The base BC of an equilateral triangle ABC lies on y-axis. The coordinates of point C are (0, −3).
The origin is the midpoint of the base. Find the coordinates of the points A and B. Also, find
the coordinates of another point D such that ABCD is a rhombus.

Answer 1

Let (0, y) be the coordinates of B. Then
$0=\frac{-3+y}{2}\Rightarrow y=3$
Thus, the coordinates of B are (0, 3).
Here, AB = BC = AC and by symmetry the coordinates of A lies on x-axis. Let the coordinates of A be (x, 0). Then
$$\begin{gathered} AB=BC\Rightarrow A{B}^2=B{C}^2 \\ \Rightarrow {\left(x-0\right)}^2+{\left(0-3\right)}^2=6^2 \\ \Rightarrow x^2=36-9=27 \\ \Rightarrow x=\pm 3\sqrt{3} \end{gathered}$$
If the coordinates of point A are $\left(3\sqrt{3},0\right)$, then the coordinates of D are $\left(-3\sqrt{3},0\right)$.

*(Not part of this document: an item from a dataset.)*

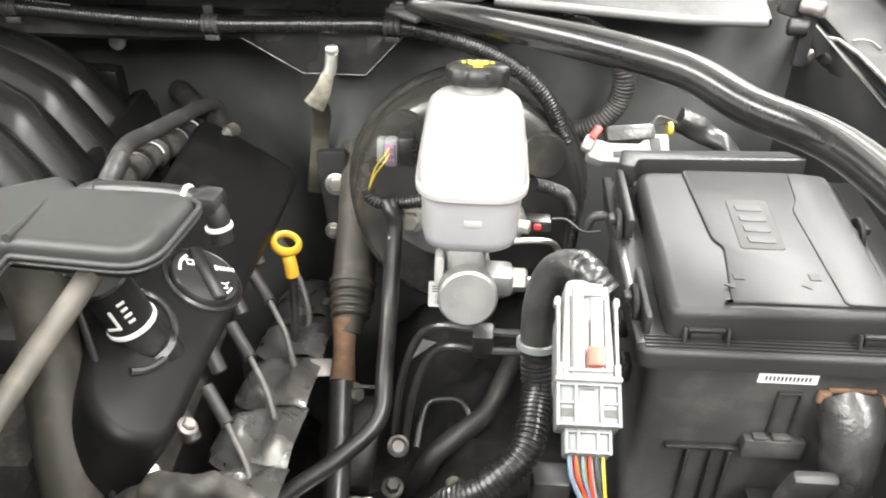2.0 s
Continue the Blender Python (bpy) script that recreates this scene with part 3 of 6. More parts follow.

If the coordinates of point A are $\left(-3\sqrt{3},0\right)$, then the coordinates of D are $\left(3\sqrt{3},0\right)$.
Hence, the required coordinates are $A\left(3\sqrt{3},0\right),B\left(0,3\right)\mathrm{and}D\left(-3\sqrt{3},0\right)$ or $A\left(-3\sqrt{3},0\right),B\left(0,3\right)\mathrm{and}D\left(3\sqrt{3},0\right)$.